I recently attended two international education conferences within a month of each other: the Global Education online conference from November 15-19 and the World Innovation Summit for Education (WISE) in Doha, Qatar, from December 7-9. The first was primarily a grassroots exchange, teacher to teacher, eliminating the boundaries of time and space. The overall feeling was a kind of euphoria that technology could actually connect people across borders without anyone leaving home. The second was face-to-face meetings among the elite policy makers in education, whose lives seem far removed from rural schoolhouses, as they enjoyed the all-expenses-paid hospitality of an oil-rich emirate.
Image via Wikipedia
The same issue was on everyone's mind in both conferences -- how to educate children in the rapidly changing world. Americans are particularly concerned with our students' standing internationally, especially when it comes to math and science. A recent article in the Washington Post reported that the status of American students in the 4th grade, which was "somewhat above the middle of the pack, usually about 10th," sank to a 20th ranking by 10th grade, just below the mean. The reason: failure to build a knowledge base, which I interpret to mean a lack of experience in reading in the content area. In other words, our younger kids are pretty good at decoding, but reading comprehension in later years depends on having a conceptual framework of knowledge to build on. And they're not getting it.
As an author of children's science books and an advocate for the use of nonfiction literature in the classroom, I couldn't help noticing one thing both conferences had in common -- no one was talking about what kids were reading. There was no concern on the part of all these educators for the quality of the reading material they routinely prescribed for their students. One group of teachers discussed how they could save money by downloading open-source material from the Web instead of buying expensive textbooks. Their underlying premise is that Wikipedia writing is interchangeable with textbooks. I agree. They are both equally bad. (If you want to see a side-by-side comparison between pedestrian informational writing and nonfiction literature, go to our wiki.)

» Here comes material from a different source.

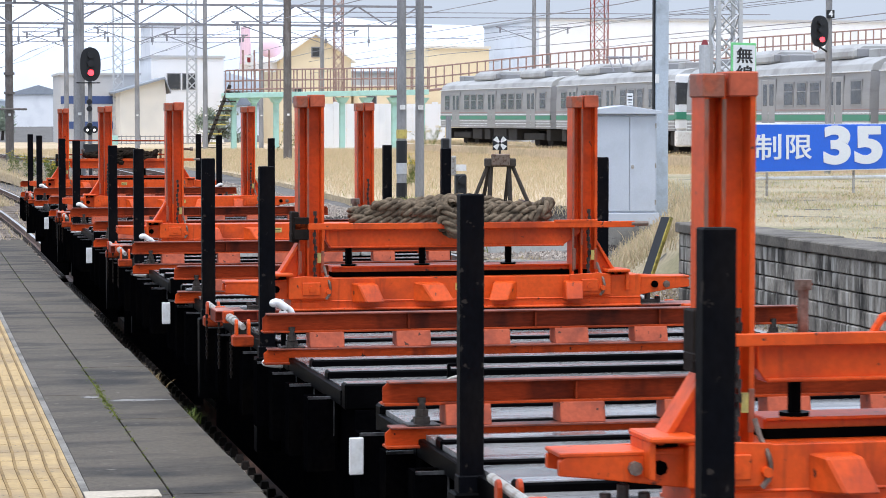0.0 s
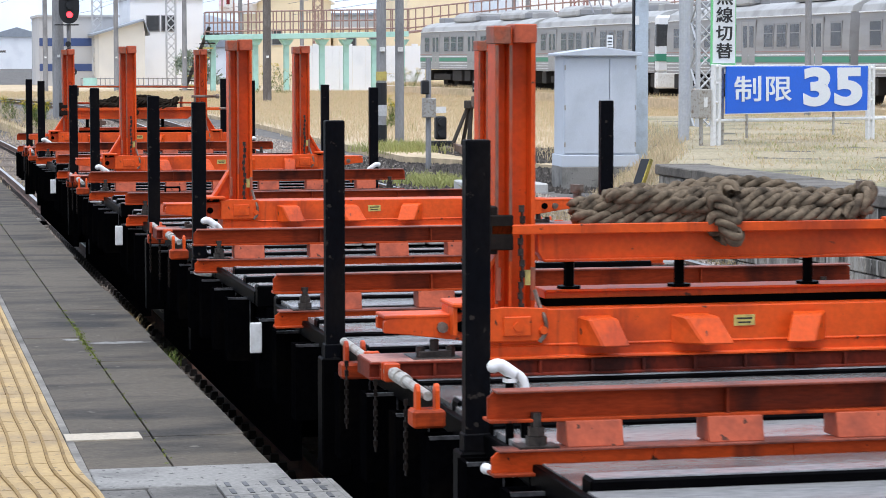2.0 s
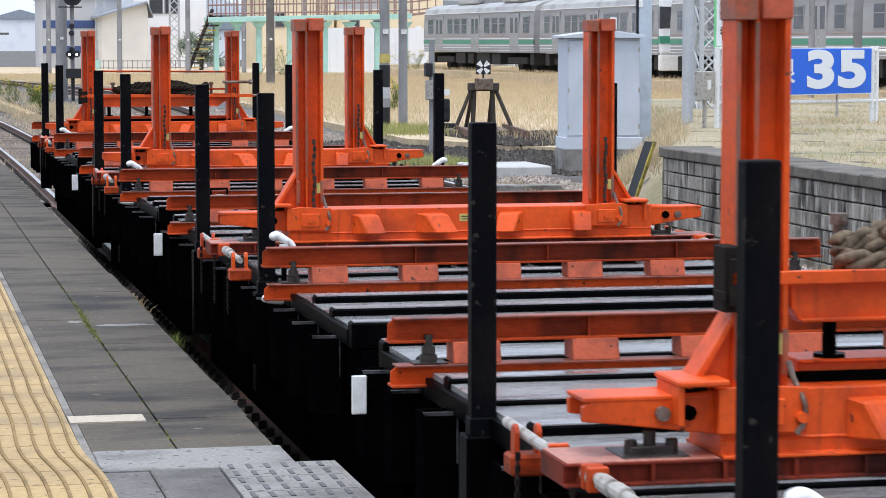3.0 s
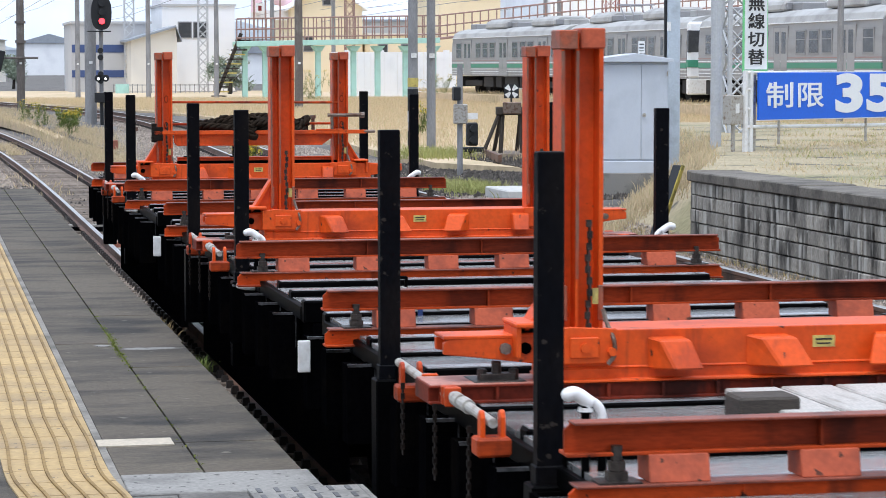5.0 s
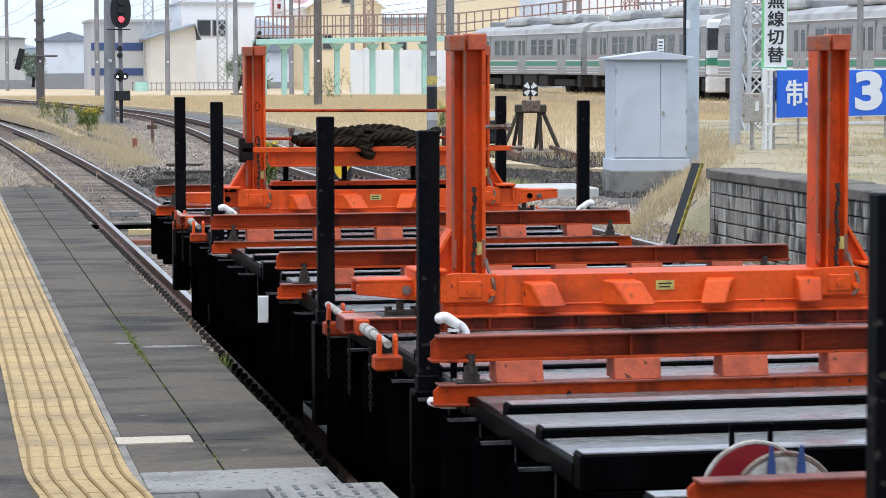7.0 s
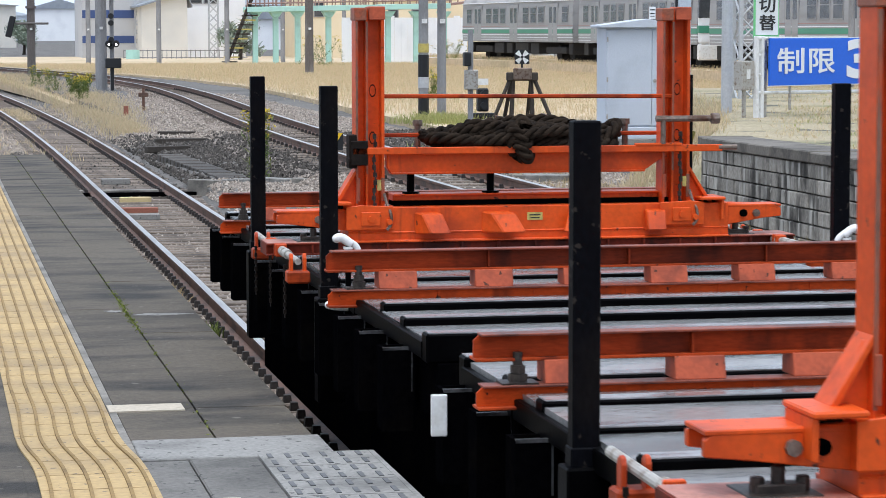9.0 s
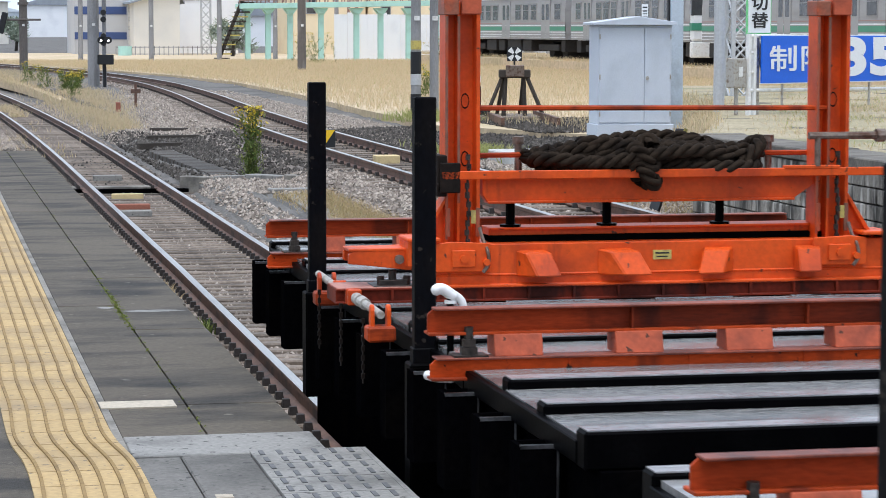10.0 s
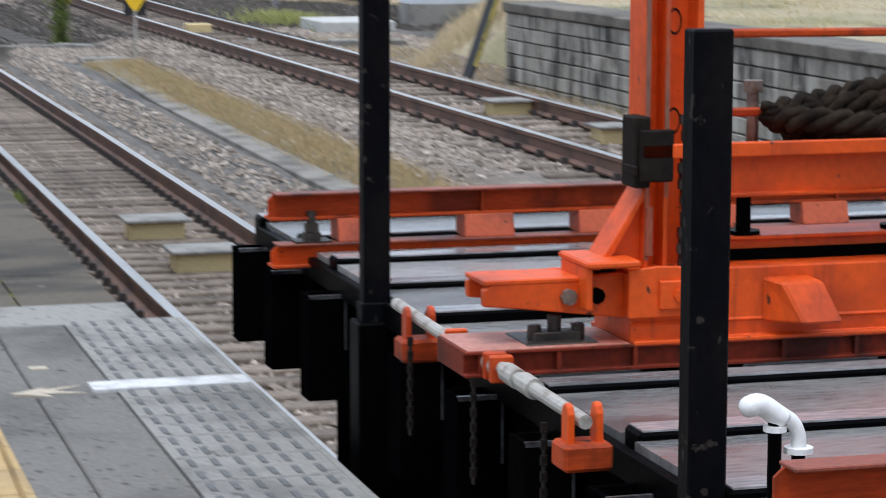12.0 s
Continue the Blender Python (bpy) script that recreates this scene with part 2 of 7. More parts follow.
MINT = mat("mint_green_paint", (0.42, 0.68, 0.60), 0.6, 0, 0.08, 2, 40, 0.04, (0.36, 0.57, 0.50), 0.4)
RUSTR = mat("rusty_railing", (0.30, 0.19, 0.16), 0.75, 0.1, 0.2, 6, 40, 0.1, (0.40, 0.30, 0.26), 0.4)
STAINL = mat("brushed_stainless", (0.34, 0.34, 0.345), 0.45, 0.15, 0.06, 1, 30, 0.02, (0.28, 0.275, 0.275), 0.4, stretch=(1, 0.2, 3))
ROOFW = mat("pale_roof", (0.410, 0.410, 0.398), 0.6, 0, 0.06, 1, 30, 0.03, (0.303, 0.295, 0.287), 0.5)
GREENB = mat("green_band", (0.06, 0.27, 0.17), 0.45, 0, 0.06, 1, 30, 0)
GLASSD = mat("tinted_window", (0.055, 0.058, 0.062), 0.2, 0, 0.15, 1.5, 20, 0, (0.10, 0.10, 0.10), 0.4, spec=0.4)
DARKU = mat("underfloor_grime", (0.028, 0.026, 0.026), 0.85, 0, 0.3, 2, 30, 0.1)
BLUE = mat("blue_sign", (0.012, 0.13, 0.72), 0.4, 0, 0.04, 1, 30, 0)
SIGNW = mat("sign_white", (0.80, 0.82, 0.84), 0.45, 0, 0.03, 1, 30, 0)
SIGNG = mat("sign_green_edge", (0.20, 0.62, 0.26), 0.5, 0, 0.03, 1, 30, 0)
INK = mat("sign_ink", (0.012, 0.012, 0.014), 0.5, 0, 0.05, 1, 30, 0)
CREAM = mat("cream_wall", (0.80, 0.68, 0.47), 0.85, 0, 0.06, 0.5, 20, 0.05, (0.72, 0.61, 0.43), 0.4)
BEIGE = mat("beige_wall", (0.74, 0.70, 0.62), 0.85, 0, 0.06, 0.4, 20, 0.05, (0.66, 0.63, 0.57), 0.4)
GREYW = mat("grey_wall", (0.52, 0.52, 0.52), 0.85, 0, 0.06, 0.4, 20, 0.05, (0.45, 0.45, 0.46), 0.4)
WHITEW = mat("white_wall", (0.88, 0.89, 0.90), 0.8, 0, 0.04, 0.4, 20, 0.04, (0.80, 0.81, 0.83), 0.4)
NAVY = mat("navy_band", (0.05, 0.085, 0.22), 0.6, 0, 0.05, 1, 20, 0)
SLATE = mat("slate_roof", (0.30, 0.33, 0.37), 0.7, 0, 0.1, 1, 20, 0.1)
SHEET = mat("white_sheet_fence", (0.90, 0.90, 0.92), 0.6, 0, 0.04, 0.6, 20, 0.04, (0.80, 0.81, 0.84), 0.4)
PINKC = mat("pink_panel", (0.84, 0.60, 0.68), 0.7, 0, 0.05, 1, 20, 0)
REDL = mat("red_lattice", (0.26, 0.07, 0.055), 0.7, 0, 0.1, 3, 30, 0.05)
WHITEL = mat("silver_lattice", (0.52, 0.53, 0.54), 0.6, 0.2, 0.08, 3, 30, 0.05)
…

On the other hand, the lovers of children's literature -- publishers and librarians -- who are watching the evolution of works that speak "child" and that can inspire as well as inform were curiously absent from both conferences. I know that school librarians, who are losing jobs right and left during this economic downturn, often have trouble getting the teachers in their schools to listen to them. They are dismissed as "enrichment," an extra for which there is no time in the "Race to the Top." Many teachers don't "get" that there are extraordinary books out there that cover the same subject matter as textbooks; that teaching with these books brings back the joy of learning to the classroom. In their panic to raise scores on the assessment tests (which essentially evaluates them) educators are overlooking a powerful and available resource.
My mantra is simple and obvious (at least to me): If you want kids to love reading and learning, give them wonderful books about the real world. Now why is that so hard to understand?